In other words, if you are using some system interface which stores a pathname into a buffer, and that interface doesn't have any way to supply the length of the buffer, you can assume that no more than PATH_MAX
bytes will be stored into the buffer. But that doesn't limit the length of a path. It just means that the interface you're using to figure out the path will return a truncated value.
One example of such an interface is getwd
, which stores the full path to the current working directory into a buffer. getwd
doesn't allow you to specify the size of the buffer, so the pathname is truncated at PATH_MAX - 1
, or 4095 bytes on Linux.
That interface was long ago replaced with getcwd
, which takes both a buffer and its length as arguments. But the Posix implementation of getcwd
does not provide any mechanism for figuring out how big the buffer needs to be, so it's pretty common to use the constant PATH_MAX
anyway.
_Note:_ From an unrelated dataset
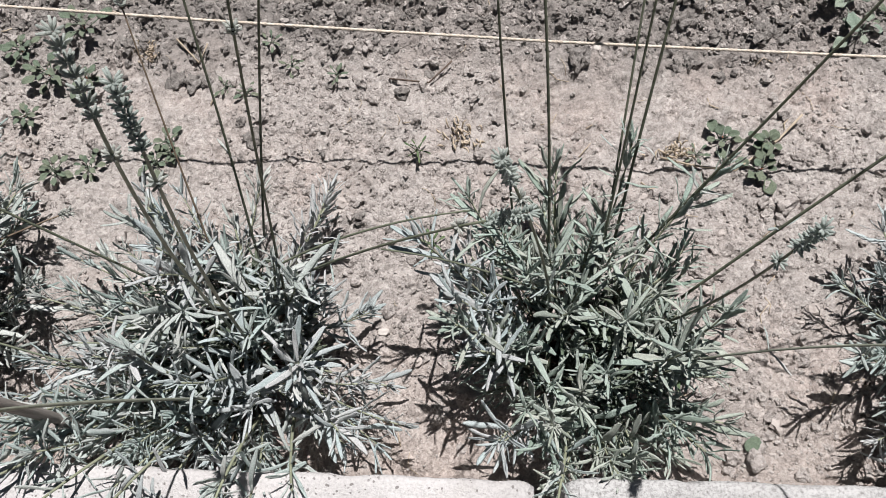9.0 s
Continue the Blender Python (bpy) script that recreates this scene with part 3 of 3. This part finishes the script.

Posix does, however, suggest that implementations could allow the caller to provide NULL
instead of a buffer, in which case getcwd
will automatically allocate a buffer which is large enough, fill it in, and return it. (The caller must then later call free()
to return the allocated memory.) And the Linux implementation of getcwd
does precisely that, which allows a program, such as a shell, to get the complete untruncated pathname. Apparently, bash does use that in its built-in pwd
, as well as to create the $PWD
shell variable. But the $PS1
prompt replacer does not; when creating the prompt, the path is truncated to PATH_MAX - 1
characters. And that truncation occurs before the pathname is reduced to its base name for \W
, so if you have a very long path and \W
is in your $PS1
, you'll get a part of a component from the middle of the path.
All of this makes it very confusing to see whether or not your script worked. But on all of the shells I tried except dash, the folders were correctly created (just very slowly with bash and zsh).